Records
....
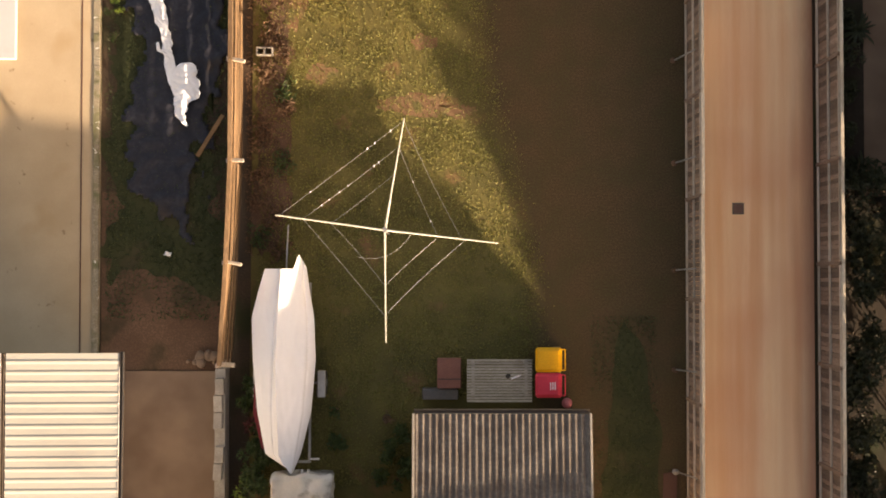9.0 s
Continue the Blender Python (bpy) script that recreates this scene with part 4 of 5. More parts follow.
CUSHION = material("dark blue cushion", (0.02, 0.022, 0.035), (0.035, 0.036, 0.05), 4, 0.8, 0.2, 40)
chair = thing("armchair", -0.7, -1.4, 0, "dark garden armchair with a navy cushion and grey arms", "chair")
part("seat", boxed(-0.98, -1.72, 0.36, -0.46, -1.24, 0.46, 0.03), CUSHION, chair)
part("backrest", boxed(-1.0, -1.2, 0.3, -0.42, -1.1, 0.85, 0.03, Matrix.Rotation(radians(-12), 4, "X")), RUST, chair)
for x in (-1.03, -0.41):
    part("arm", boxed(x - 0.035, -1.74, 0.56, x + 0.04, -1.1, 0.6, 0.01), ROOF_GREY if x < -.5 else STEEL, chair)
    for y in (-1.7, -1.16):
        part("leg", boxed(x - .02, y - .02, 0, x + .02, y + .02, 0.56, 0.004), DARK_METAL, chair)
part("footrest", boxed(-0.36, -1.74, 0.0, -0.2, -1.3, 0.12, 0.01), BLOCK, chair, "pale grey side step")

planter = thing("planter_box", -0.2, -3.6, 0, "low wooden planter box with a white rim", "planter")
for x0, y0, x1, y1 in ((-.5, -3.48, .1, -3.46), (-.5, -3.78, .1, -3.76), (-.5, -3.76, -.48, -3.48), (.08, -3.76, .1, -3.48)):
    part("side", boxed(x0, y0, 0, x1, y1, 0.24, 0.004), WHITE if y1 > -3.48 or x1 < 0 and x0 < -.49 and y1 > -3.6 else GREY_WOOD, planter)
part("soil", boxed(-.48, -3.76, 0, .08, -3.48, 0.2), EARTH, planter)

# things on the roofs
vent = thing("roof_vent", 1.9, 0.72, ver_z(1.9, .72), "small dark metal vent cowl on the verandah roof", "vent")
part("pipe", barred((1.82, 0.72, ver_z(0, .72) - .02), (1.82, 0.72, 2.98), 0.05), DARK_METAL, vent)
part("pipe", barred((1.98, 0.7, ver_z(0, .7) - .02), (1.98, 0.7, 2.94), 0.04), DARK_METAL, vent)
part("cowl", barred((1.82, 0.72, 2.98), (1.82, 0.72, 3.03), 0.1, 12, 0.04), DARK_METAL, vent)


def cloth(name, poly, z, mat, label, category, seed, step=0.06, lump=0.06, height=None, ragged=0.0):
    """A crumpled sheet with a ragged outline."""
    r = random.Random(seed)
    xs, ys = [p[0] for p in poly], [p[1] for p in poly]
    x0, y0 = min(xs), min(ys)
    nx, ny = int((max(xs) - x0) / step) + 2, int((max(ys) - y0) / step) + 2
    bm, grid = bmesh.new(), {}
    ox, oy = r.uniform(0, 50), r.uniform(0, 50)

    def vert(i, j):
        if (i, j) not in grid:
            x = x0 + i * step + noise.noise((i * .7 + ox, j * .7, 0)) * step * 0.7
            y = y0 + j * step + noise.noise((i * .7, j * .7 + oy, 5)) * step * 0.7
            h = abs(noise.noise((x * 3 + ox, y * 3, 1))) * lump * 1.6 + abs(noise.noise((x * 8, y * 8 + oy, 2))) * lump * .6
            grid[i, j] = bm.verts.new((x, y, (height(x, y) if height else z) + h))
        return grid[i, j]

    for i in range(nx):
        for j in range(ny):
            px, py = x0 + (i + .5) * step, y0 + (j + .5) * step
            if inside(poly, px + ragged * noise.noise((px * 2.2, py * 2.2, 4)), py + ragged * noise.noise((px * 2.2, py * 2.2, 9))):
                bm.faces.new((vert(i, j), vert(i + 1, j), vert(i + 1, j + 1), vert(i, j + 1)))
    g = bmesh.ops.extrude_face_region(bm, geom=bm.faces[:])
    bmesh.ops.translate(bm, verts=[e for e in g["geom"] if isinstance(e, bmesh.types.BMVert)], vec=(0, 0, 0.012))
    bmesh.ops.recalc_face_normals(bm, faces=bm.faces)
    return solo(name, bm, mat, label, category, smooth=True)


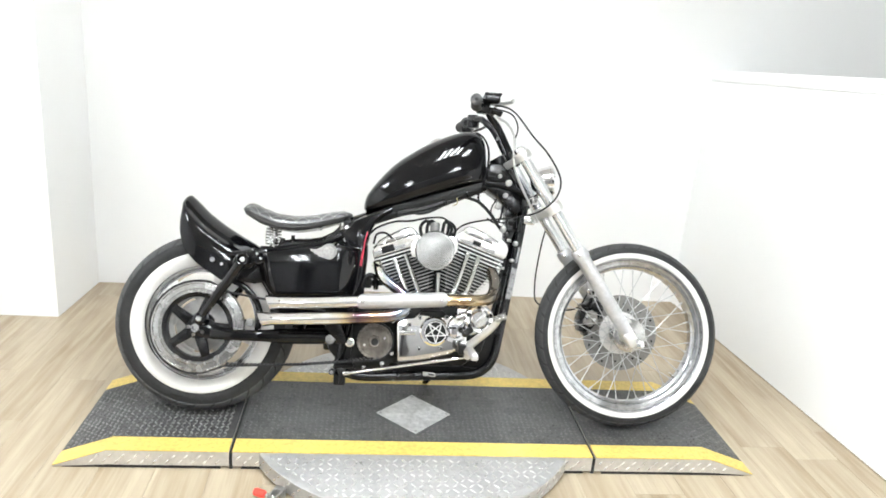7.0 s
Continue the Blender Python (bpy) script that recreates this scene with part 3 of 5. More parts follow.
....
(Prompt) Transcribe the records above verbatim. Do not carry over any picture.

(Task solution)
9.0 s
Continue the Blender Python (bpy) script that recreates this scene with part 4 of 5. More parts follow.
CUSHION = material("dark blue cushion", (0.02, 0.022, 0.035), (0.035, 0.036, 0.05), 4, 0.8, 0.2, 40)
chair = thing("armchair", -0.7, -1.4, 0, "dark garden armchair with a navy cushion and grey arms", "chair")
part("seat", boxed(-0.98, -1.72, 0.36, -0.46, -1.24, 0.46, 0.03), CUSHION, chair)
part("backrest", boxed(-1.0, -1.2, 0.3, -0.42, -1.1, 0.85, 0.03, Matrix.Rotation(radians(-12), 4, "X")), RUST, chair)
for x in (-1.03, -0.41):
    part("arm", boxed(x - 0.035, -1.74, 0.56, x + 0.04, -1.1, 0.6, 0.01), ROOF_GREY if x < -.5 else STEEL, chair)
    for y in (-1.7, -1.16):
        part("leg", boxed(x - .02, y - .02, 0, x + .02, y + .02, 0.56, 0.004), DARK_METAL, chair)
part("footrest", boxed(-0.36, -1.74, 0.0, -0.2, -1.3, 0.12, 0.01), BLOCK, chair, "pale grey side step")

planter = thing("planter_box", -0.2, -3.6, 0, "low wooden planter box with a white rim", "planter")
for x0, y0, x1, y1 in ((-.5, -3.48, .1, -3.46), (-.5, -3.78, .1, -3.76), (-.5, -3.76, -.48, -3.48), (.08, -3.76, .1, -3.48)):
    part("side", boxed(x0, y0, 0, x1, y1, 0.24, 0.004), WHITE if y1 > -3.48 or x1 < 0 and x0 < -.49 and y1 > -3.6 else GREY_WOOD, planter)
part("soil", boxed(-.48, -3.76, 0, .08, -3.48, 0.2), EARTH, planter)

# things on the roofs
vent = thing("roof_vent", 1.9, 0.72, ver_z(1.9, .72), "small dark metal vent cowl on the verandah roof", "vent")
part("pipe", barred((1.82, 0.72, ver_z(0, .72) - .02), (1.82, 0.72, 2.98), 0.05), DARK_METAL, vent)
part("pipe", barred((1.98, 0.7, ver_z(0, .7) - .02), (1.98, 0.7, 2.94), 0.04), DARK_METAL, vent)
part("cowl", barred((1.82, 0.72, 2.98), (1.82, 0.72, 3.03), 0.1, 12, 0.04), DARK_METAL, vent)


def cloth(name, poly, z, mat, label, category, seed, step=0.06, lump=0.06, height=None, ragged=0.0):
    """A crumpled sheet with a ragged outline."""
    r = random.Random(seed)
    xs, ys = [p[0] for p in poly], [p[1] for p in poly]
    x0, y0 = min(xs), min(ys)
    nx, ny = int((max(xs) - x0) / step) + 2, int((max(ys) - y0) / step) + 2
    bm, grid = bmesh.new(), {}
    ox, oy = r.uniform(0, 50), r.uniform(0, 50)

    def vert(i, j):
        if (i, j) not in grid:
            x = x0 + i * step + noise.noise((i * .7 + ox, j * .7, 0)) * step * 0.7
            y = y0 + j * step + noise.noise((i * .7, j * .7 + oy, 5)) * step * 0.7
            h = abs(noise.noise((x * 3 + ox, y * 3, 1))) * lump * 1.6 + abs(noise.noise((x * 8, y * 8 + oy, 2))) * lump * .6
            grid[i, j] = bm.verts.new((x, y, (height(x, y) if height else z) + h))
        return grid[i, j]

    for i in range(nx):
        for j in range(ny):
            px, py = x0 + (i + .5) * step, y0 + (j + .5) * step
            if inside(poly, px + ragged * noise.noise((px * 2.2, py * 2.2, 4)), py + ragged * noise.noise((px * 2.2, py * 2.2, 9))):
                bm.faces.new((vert(i, j), vert(i + 1, j), vert(i + 1, j + 1), vert(i, j + 1)))
    g = bmesh.ops.extrude_face_region(bm, geom=bm.faces[:])
    bmesh.ops.translate(bm, verts=[e for e in g["geom"] if isinstance(e, bmesh.types.BMVert)], vec=(0, 0, 0.012))
    bmesh.ops.recalc_face_normals(bm, faces=bm.faces)
    return solo(name, bm, mat, label, category, smooth=True)


7.0 s
Continue the Blender Python (bpy) script that recreates this scene with part 3 of 5. More parts follow.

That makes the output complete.